→ Dataset extract
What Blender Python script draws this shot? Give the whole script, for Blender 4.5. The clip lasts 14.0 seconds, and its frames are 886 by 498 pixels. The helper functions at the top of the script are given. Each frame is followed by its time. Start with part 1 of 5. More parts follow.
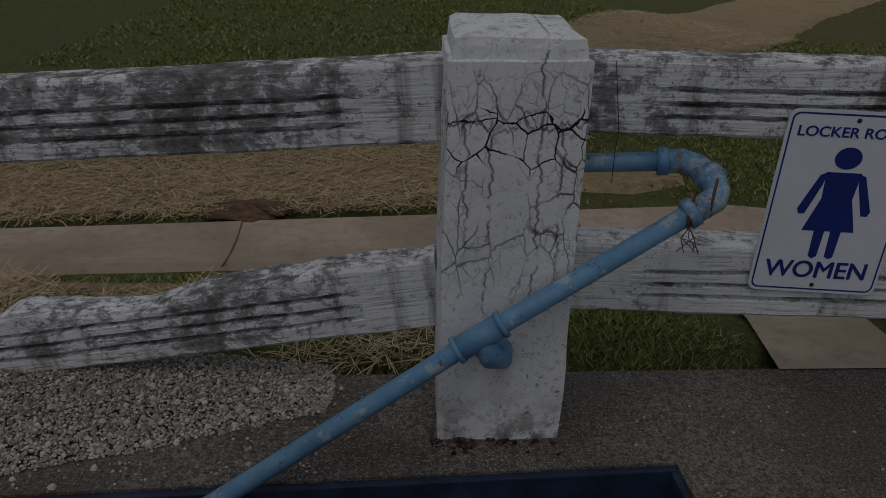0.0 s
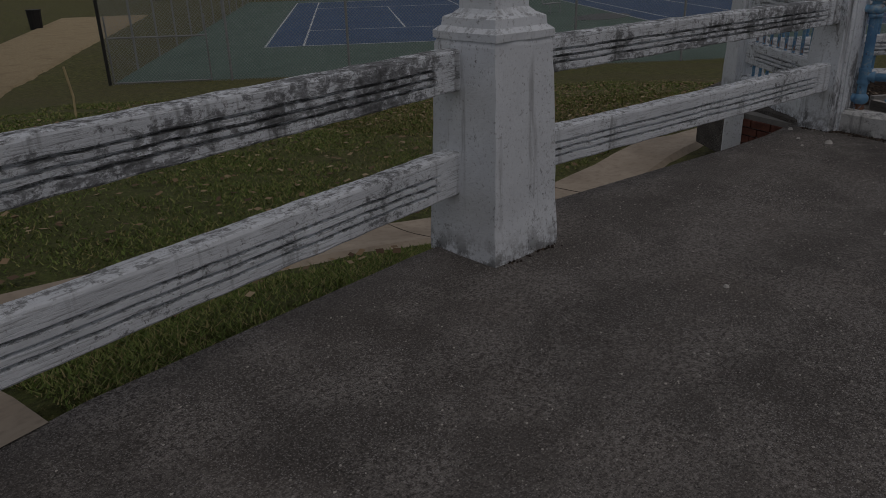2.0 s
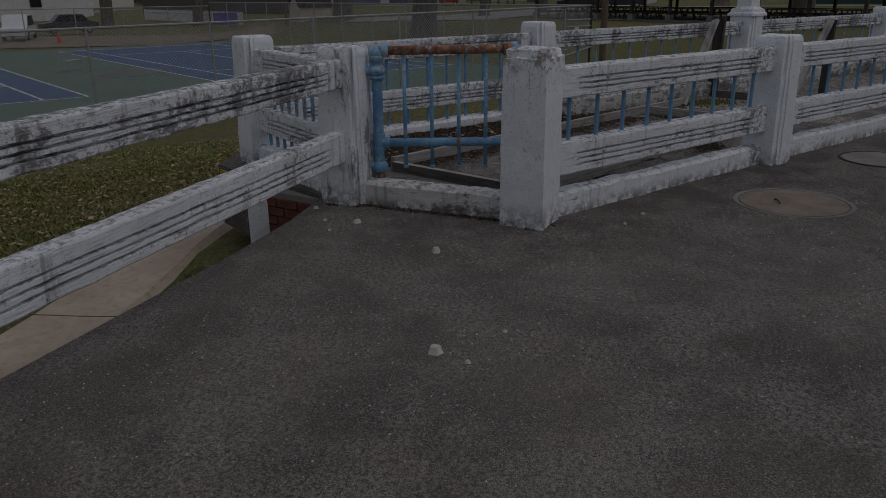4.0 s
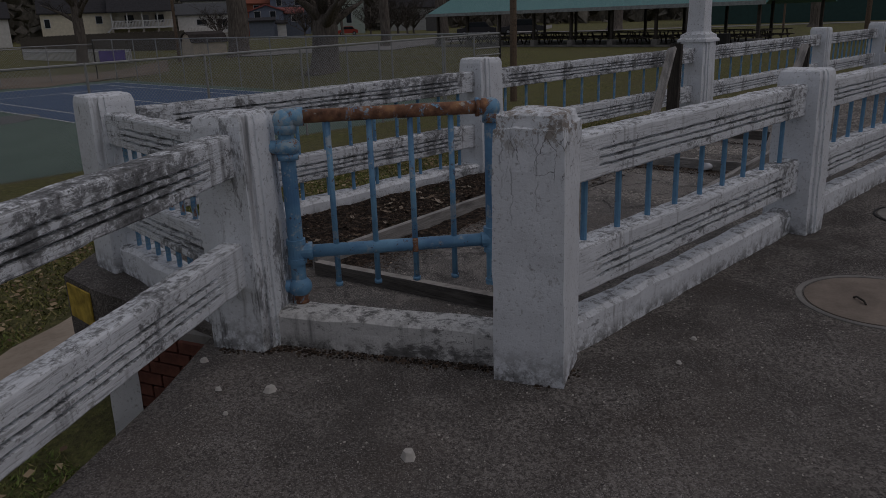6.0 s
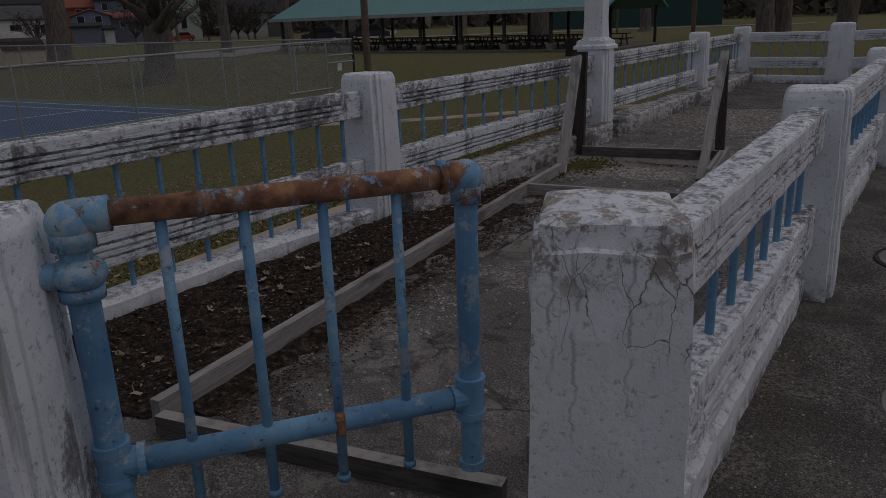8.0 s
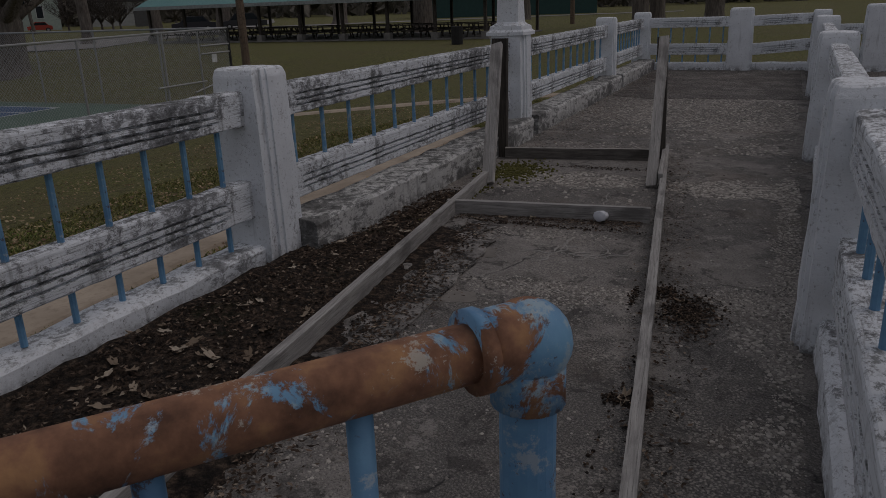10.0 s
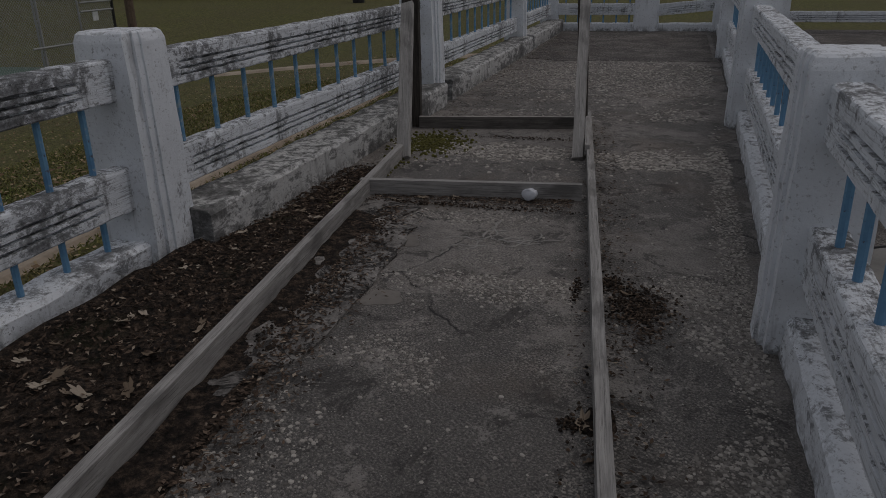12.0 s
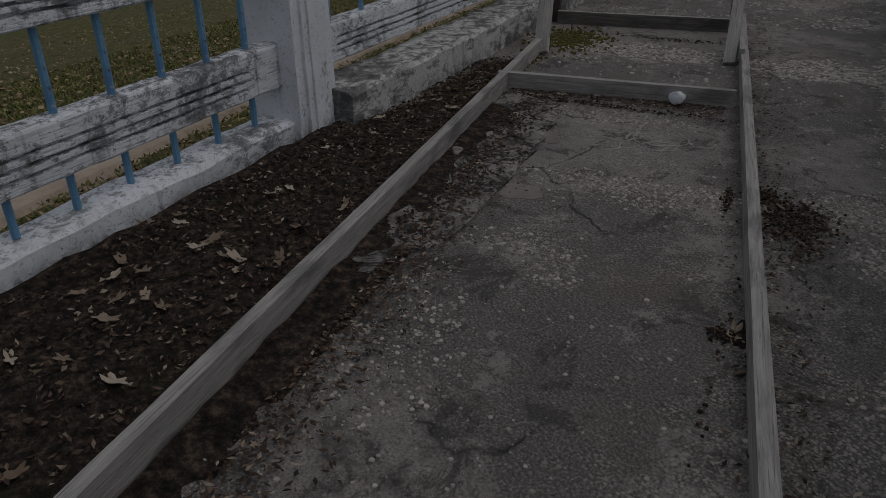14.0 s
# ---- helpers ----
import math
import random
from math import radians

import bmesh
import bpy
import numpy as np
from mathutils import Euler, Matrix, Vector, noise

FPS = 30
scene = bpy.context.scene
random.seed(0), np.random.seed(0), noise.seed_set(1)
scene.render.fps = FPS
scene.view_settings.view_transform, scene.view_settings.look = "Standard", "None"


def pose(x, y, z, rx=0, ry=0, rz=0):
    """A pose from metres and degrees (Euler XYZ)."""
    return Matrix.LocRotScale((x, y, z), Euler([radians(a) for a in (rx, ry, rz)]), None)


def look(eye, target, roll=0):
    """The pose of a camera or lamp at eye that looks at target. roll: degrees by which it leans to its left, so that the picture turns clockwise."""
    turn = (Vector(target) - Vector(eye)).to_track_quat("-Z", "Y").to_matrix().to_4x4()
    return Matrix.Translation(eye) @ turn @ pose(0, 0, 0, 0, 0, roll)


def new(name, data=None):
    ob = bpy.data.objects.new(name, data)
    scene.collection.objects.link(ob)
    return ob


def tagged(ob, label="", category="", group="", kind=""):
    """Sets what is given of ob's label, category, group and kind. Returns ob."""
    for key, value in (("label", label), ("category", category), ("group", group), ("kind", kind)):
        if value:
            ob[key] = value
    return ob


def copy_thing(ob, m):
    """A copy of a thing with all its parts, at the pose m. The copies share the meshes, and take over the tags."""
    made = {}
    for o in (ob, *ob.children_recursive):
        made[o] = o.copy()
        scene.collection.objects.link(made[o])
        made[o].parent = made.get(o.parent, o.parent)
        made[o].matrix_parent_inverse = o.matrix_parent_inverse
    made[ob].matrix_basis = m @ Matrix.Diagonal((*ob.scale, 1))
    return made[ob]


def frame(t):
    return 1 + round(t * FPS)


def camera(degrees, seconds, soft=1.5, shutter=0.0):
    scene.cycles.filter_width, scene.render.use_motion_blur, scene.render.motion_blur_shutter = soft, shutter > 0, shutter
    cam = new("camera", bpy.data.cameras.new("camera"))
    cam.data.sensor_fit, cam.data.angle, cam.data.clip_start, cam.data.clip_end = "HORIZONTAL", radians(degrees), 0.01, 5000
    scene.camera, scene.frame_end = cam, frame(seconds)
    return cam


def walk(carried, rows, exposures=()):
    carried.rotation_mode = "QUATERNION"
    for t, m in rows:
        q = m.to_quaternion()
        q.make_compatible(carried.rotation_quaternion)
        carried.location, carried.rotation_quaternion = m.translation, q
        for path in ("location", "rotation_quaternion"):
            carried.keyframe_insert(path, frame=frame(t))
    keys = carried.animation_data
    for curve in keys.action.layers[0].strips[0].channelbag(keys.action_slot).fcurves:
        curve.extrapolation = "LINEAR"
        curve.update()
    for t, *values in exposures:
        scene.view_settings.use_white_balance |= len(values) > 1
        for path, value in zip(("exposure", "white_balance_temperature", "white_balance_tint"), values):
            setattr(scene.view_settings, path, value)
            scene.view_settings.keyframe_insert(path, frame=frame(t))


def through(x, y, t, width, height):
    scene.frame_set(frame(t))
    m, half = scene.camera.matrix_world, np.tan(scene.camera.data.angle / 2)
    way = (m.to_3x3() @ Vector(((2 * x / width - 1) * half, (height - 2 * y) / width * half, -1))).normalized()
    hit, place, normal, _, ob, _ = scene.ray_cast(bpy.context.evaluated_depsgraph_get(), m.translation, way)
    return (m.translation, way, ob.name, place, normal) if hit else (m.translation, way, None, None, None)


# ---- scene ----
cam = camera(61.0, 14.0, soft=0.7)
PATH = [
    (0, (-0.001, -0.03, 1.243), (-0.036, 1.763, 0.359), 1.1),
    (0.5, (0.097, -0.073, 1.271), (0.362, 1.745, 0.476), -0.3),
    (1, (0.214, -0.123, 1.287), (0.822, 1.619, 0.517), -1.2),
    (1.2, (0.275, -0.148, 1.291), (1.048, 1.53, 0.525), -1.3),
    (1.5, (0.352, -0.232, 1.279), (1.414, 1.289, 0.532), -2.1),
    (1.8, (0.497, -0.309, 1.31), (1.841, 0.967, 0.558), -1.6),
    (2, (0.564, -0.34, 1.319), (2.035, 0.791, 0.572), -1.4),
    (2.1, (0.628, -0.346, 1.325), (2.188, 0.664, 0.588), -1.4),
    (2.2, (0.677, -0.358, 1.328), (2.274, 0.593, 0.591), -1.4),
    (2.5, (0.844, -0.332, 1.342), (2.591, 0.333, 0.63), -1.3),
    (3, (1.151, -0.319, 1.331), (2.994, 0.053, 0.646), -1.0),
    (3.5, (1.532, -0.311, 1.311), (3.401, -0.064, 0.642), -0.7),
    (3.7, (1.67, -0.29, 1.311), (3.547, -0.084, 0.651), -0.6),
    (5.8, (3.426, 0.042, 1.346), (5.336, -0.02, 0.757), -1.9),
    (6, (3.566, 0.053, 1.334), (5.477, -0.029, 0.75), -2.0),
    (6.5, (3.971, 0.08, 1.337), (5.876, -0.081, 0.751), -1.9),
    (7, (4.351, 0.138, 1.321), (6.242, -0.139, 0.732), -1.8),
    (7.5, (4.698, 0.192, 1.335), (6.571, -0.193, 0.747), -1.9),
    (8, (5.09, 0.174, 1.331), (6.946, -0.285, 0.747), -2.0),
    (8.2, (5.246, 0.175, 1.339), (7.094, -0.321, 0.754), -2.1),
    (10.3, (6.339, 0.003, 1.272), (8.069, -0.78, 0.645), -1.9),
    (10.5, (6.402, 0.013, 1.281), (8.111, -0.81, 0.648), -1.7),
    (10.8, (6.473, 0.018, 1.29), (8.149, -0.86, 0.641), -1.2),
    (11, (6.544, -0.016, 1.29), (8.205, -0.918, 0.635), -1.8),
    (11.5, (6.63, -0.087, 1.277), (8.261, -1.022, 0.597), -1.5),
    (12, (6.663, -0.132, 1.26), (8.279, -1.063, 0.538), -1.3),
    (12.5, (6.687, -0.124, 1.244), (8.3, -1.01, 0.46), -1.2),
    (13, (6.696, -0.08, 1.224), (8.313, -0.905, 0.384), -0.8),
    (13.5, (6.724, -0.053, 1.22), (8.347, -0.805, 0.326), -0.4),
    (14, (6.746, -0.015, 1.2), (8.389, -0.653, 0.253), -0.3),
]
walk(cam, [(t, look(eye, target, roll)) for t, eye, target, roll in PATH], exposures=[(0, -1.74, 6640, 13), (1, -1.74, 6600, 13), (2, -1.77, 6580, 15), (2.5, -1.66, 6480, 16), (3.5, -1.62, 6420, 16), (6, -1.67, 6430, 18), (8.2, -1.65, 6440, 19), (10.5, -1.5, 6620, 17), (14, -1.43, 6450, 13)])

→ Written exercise
Copy each line that holds the word "collection".

→ Written response
    scene.collection.objects.link(ob)
        scene.collection.objects.link(made[o])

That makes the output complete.